Off-kilter funhouse piano bookends the EP’s third track, “Leviathan”, and Drury again makes excellent use of atmosphere. It imbues this portion of the song with a feverish temperament, never out of control, but lingering over the performance like a cloud. Several nearly outlandish transformations compromise the song’s body, but they nonetheless cohere into the EP’s most audacious musical moment. “Teenage Fantasy” isn’t as daring. However, Drury still traverses rarely traveled terrain skirting the borders of art rock and pop without ever planning a flag. The piano is the key instrumentation for this song, and the playing attacks the keys with an audibly percussive touch.
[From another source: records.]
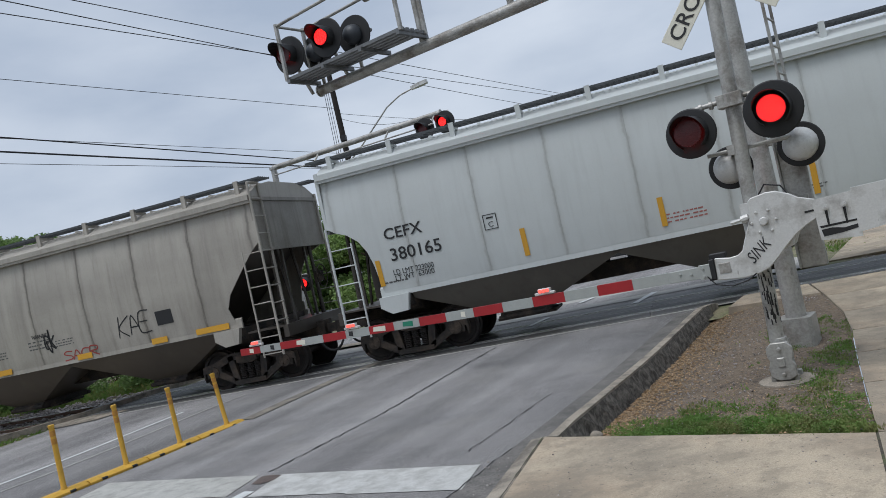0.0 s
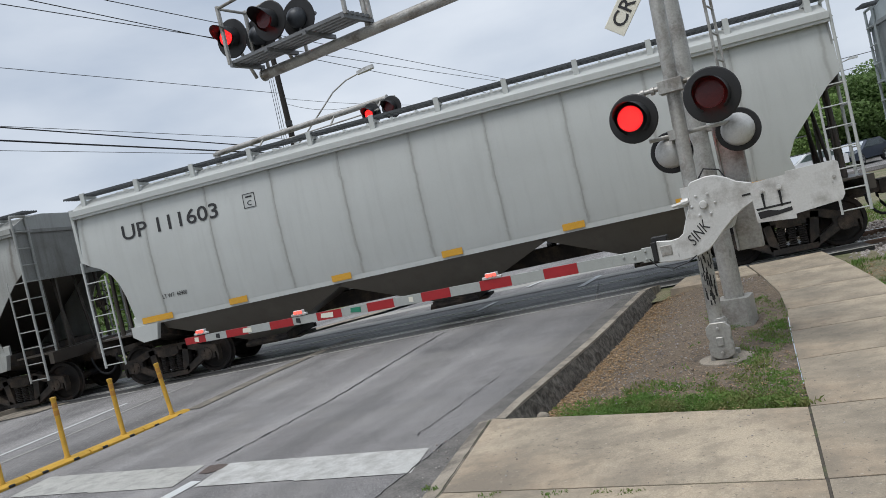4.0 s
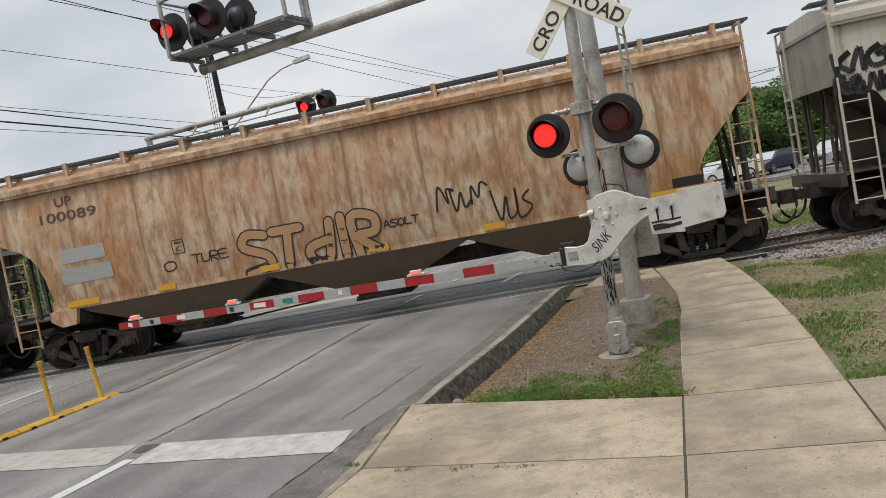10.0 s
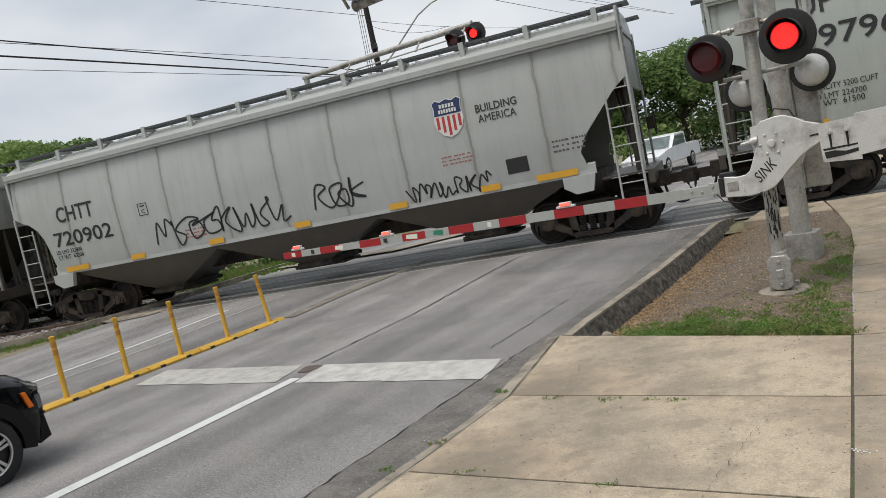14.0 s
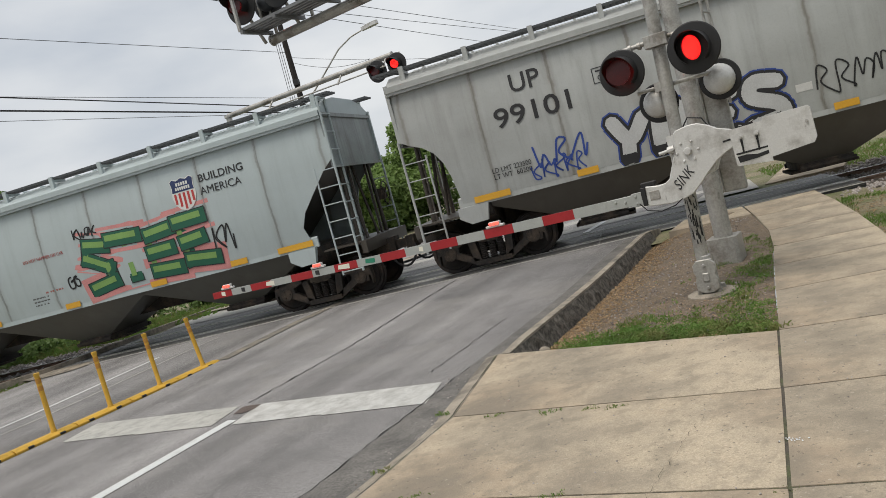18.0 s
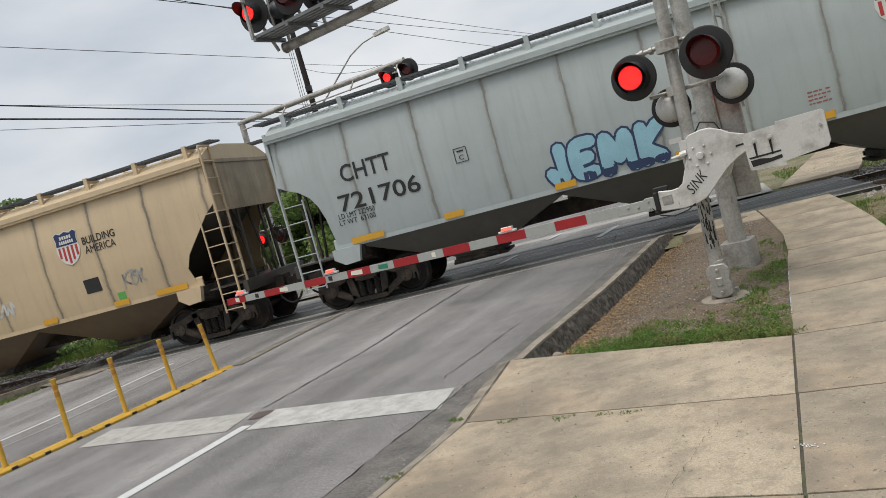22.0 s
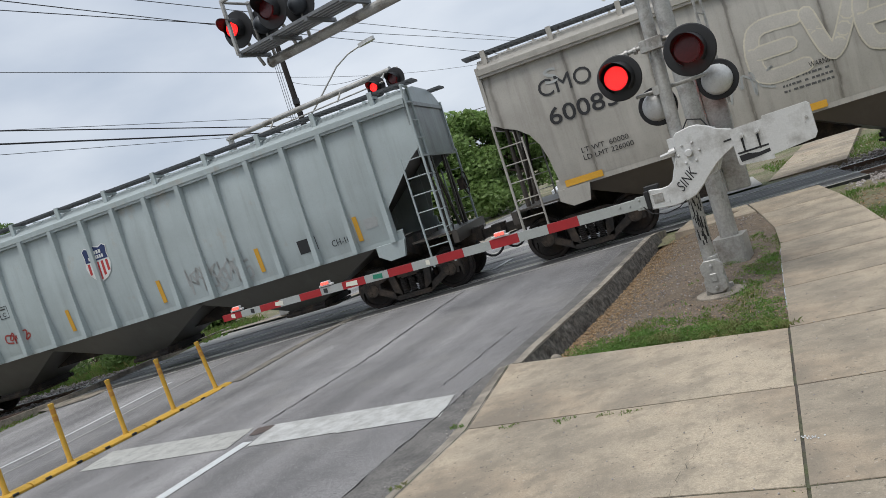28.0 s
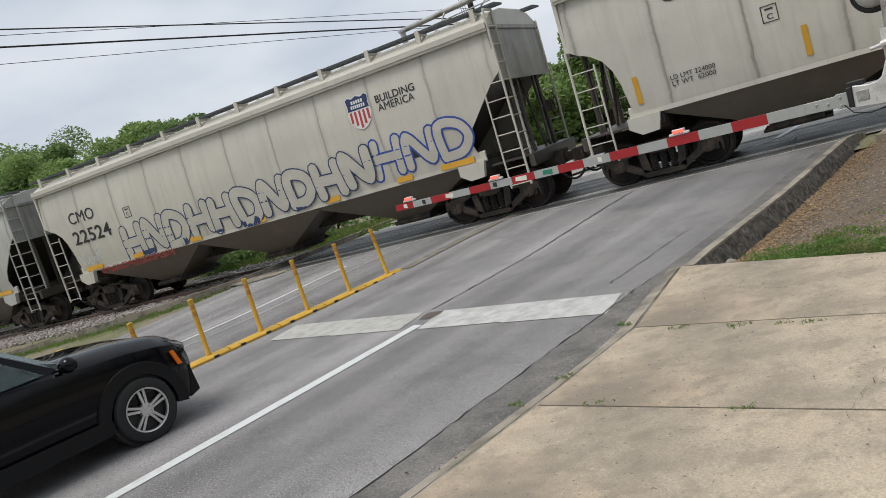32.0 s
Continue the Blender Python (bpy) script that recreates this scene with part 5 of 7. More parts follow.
mark(17, 'poly', 'CREAM', [(1.13, 2.89), (1.88, 2.88), (1.59, 1.73)])
mark(17, 'poly', 'CREAM', [(0.96, 3.71), (1.13, 3.71), (1.09, 3.56), (0.94, 3.56)])
mark(17, 'poly', 'OCHRE', [(-5.86, 4.0), (-4.5, 4.0), (-4.15, 3.3), (-4.45, 2.5), (-3.95, 2.0), (-4.4, 1.46), (-6.38, 1.46)])
mark(17, 'plate', -5.69, 2.62, 0.76, 0.25, 'PATCH2')
mark(17, 'plate', -5.51, 2.18, 1.10, 0.25, 'PATCH2')
mark(17, 'text', -5.69, 2.62, 'TILX', 0.21, 0.68, 'INK')
mark(17, 'text', -5.51, 2.18, '519657', 0.22, 1.05, 'INK')
mark(17, 'spray', 7.0, 3.62, 'DBR', 0.26, 0.95, 'DKGREEN', 0.05)
mark(17, 'spray', 7.1, 3.28, 'HAP', 0.26, 0.85, 'DKGREEN', 0.06)
mark(17, 'plate', -3.92, 2.41, 0.26, 0.23, 'PATCH')
mark(17, 'plate', 4.64, 1.83, 0.38, 0.29, 'INK')
mark(18, 'emblem', 3.93, 3.31, 0.8)
mark(18, 'text', 4.96, 3.43, 'BUILDING', 0.18, 1.13, 'INK')
mark(18, 'text', 4.91, 3.19, 'AMERICA', 0.18, 1.05, 'INK')
mark(18, 'spray', -0.87, 1.95, 'RiOT', 0.58, 1.47, 'RED', 0.065)
mark(18, 'spray', 0.22, 1.9, 'Z', 0.43, 0.5, 'INK', 0.065)
mark(18, 'spray', 0.92, 1.92, 'in', 0.42, 0.52, 'GREYP', 0.065)
mark(18, 'spray', 2.23, 2.02, 'CAGE', 0.52, 1.46, 'BLUE', 0.065)
mark(18, 'spray', 3.35, 1.88, 'Z', 0.49, 0.58, 'RED', 0.065)
mark(18, 'plate', 4.57, 2.02, 0.54, 0.32, 'INK')
mark(18, 'plate', 5.47, 1.89, 0.27, 0.13, 'GREEN')
mark(18, 'plate', 5.72, 1.87, 0.26, 0.13, 'PATCH')
mark(18, 'scribble', 4.07, 1.83, 0.94, 0.54, 'INK', 0.012)
mark(18, 'text', -6.69, 3.12, 'UP', 0.32, 0.66, 'INK')
mark(18, 'text', -6.56, 2.5, '95698', 0.32, 1.69, 'INK')
mark(19, 'text', -6.12, 3.35, 'CMO', 0.33, 1.05, 'INK')
mark(19, 'text', -5.92, 2.78, '60083', 0.34, 1.35, 'INK')
mark(19, 'text', -6.34, 3.54, 'S', 0.3, 0.27, 'GREYP')
mark(19, 'text', -5.73, 1.98, 'LT WT  60000', 0.1, 0.92, 'INK')
mark(19, 'text', -5.7, 1.83, 'LD LMT 226000', 0.1, 0.98, 'INK')
mark(19, 'tag', -1.43, 2.64, 'EVE', 2.79, 1.12, 'CAR19', 'PATCH2', {'stroke': 0.2, 'border': 0.03})
mark(19, 'text', -1.69, 2.19, 'WARNING', 0.1, 0.47, 'INK')
mark(19, 'small', -2.0, 1.96, 0.86, 0.31, 'INK', 3)
mark(19, 'scribble', -2.92, 2.17, 0.79, 0.52, 'GREYP', 0.02)
mark(20, 'text', -4.93, 2.78, 'U P', 0.31, 0.86, 'INK')
mark(20, 'text', -5.31, 2.22, '89', 0.31, 0.46, 'INK')
mark(20, 'text', -4.56, 2.17, '99', 0.31, 0.48, 'INK')
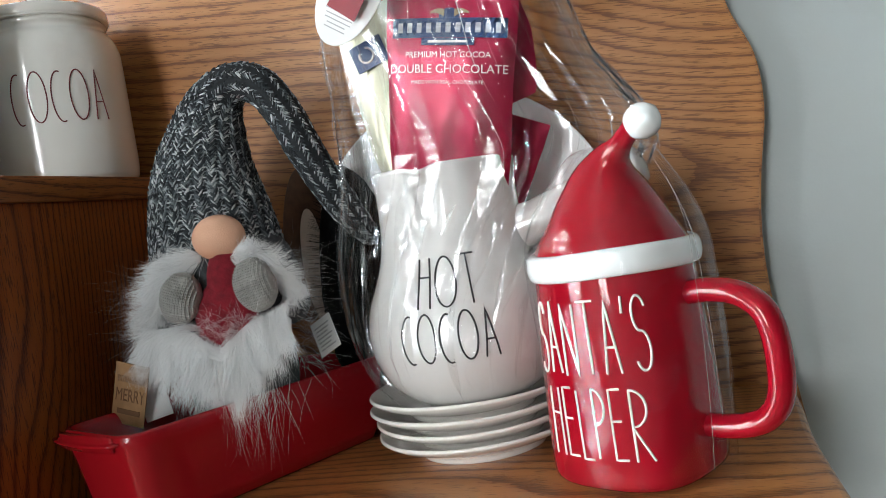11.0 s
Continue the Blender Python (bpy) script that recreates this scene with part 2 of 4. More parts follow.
def film(name, milk=0.0, gain=1.0, most=0.4, scale=27.0, relief=0.8):
    """Clear cellophane: light passes, the sheen follows Fresnel over sharp wrinkles; milk: a diffuse white share, for
    gathered film and for the glint on creases.
    """
    m, t, p = nodes_of(name)
    t.nodes.remove(p)
    link = t.links.new
    out = t.nodes["Material Output"]
    clear, gloss = t.nodes.new("ShaderNodeBsdfTransparent"), put(t, "ShaderNodeBsdfGlossy", Roughness=0.04)
    clear.inputs[0].default_value = (0.99, 0.99, 0.99, 1)
    tc = put(t, "ShaderNodeTexCoord")
    mp = put(t, "ShaderNodeMapping", Scale=(1.0, 1.0, 0.22))
    link(tc.outputs["Object"], mp.inputs["Vector"])
    n = put(t, "ShaderNodeTexNoise", Scale=scale, Detail=2.0, Roughness=0.55, Distortion=0.8)
    link(mp.outputs[0], n.inputs["Vector"])
    # ridges where the noise crosses its middle: sharp creases rather than soft waves
    ridge = t.nodes.new("ShaderNodeMath")
    ridge.operation = "PINGPONG"
    ridge.inputs[1].default_value = 0.09
    link(n.outputs[0], ridge.inputs[0])
    b = put(t, "ShaderNodeBump", Strength=relief, Distance=0.02)
    link(ridge.outputs[0], b.inputs["Height"])
    link(b.outputs[0], gloss.inputs["Normal"])
    fr = put(t, "ShaderNodeLayerWeight", Blend=0.5)
    link(b.outputs[0], fr.inputs["Normal"])
    power = t.nodes.new("ShaderNodeMath")
    power.operation = "POWER"
    power.inputs[1].default_value = 5.0
    link(fr.outputs["Facing"], power.inputs[0])
    k = t.nodes.new("ShaderNodeMath")
    k.operation = "MULTIPLY_ADD"
    k.inputs[1].default_value, k.inputs[2].default_value = gain, 0.042 * gain
    link(power.outputs[0], k.inputs[0])
    cap = t.nodes.new("ShaderNodeMath")
    cap.operation = "MINIMUM"
    cap.inputs[1].default_value = most
    link(k.outputs[0], cap.inputs[0])
    mix = t.nodes.new("ShaderNodeMixShader")
    link(cap.outputs[0], mix.inputs[0])
    link(clear.outputs[0], mix.inputs[1])
    link(gloss.outputs[0], mix.inputs[2])
    last = mix
    if milk:
        white, last = put(t, "ShaderNodeBsdfDiffuse", Color=(0.85, 0.87, 0.88, 1)), t.nodes.new("ShaderNodeMixShader")
        last.inputs[0].default_value = milk
        link(mix.outputs[0], last.inputs[1])
        link(white.outputs[0], last.inputs[2])
    link(last.outputs[0], out.inputs["Surface"])
    return m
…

The closing tracks provide a perfectly conceived final statement. “Need” invokes its clear central theme, longing, lyrically and musically. Restless yearning fuels the mood of each instrumental passage without ever succumbing to fatal predictability; Drury expresses himself with great earnestness, but a measured compositional sense structures his songwriting, and his point of view reveals remarkable maturity. “Need” likewise reveals his growing ability to encapsulate rich musical worlds within limited song lengths.

You can’t pigeonhole him. The material won’t allow it. The closer “Lost” delivers listeners to spartan musical territory heretofore unexplored. However, Drury hits us with his finest vocal on the EP. It’s an impassioned and fully engaged performance that elevates an already fine song several notches higher. There are listeners who will be caught off-guard by the introduction of possibly unexpected influences, but they underline the track’s climatic demeanor.

It’s a fitting finale for one of the most impactful EP releases in recent memory. Eps are traditionally intended as near “samplers” for interested listeners with the hope that sneak previewing songs might lure them back for the longer release to come. However, Trevor Drury’s Alice (It’s All in Your Head) accomplishes more in six tracks than many collections twice as long.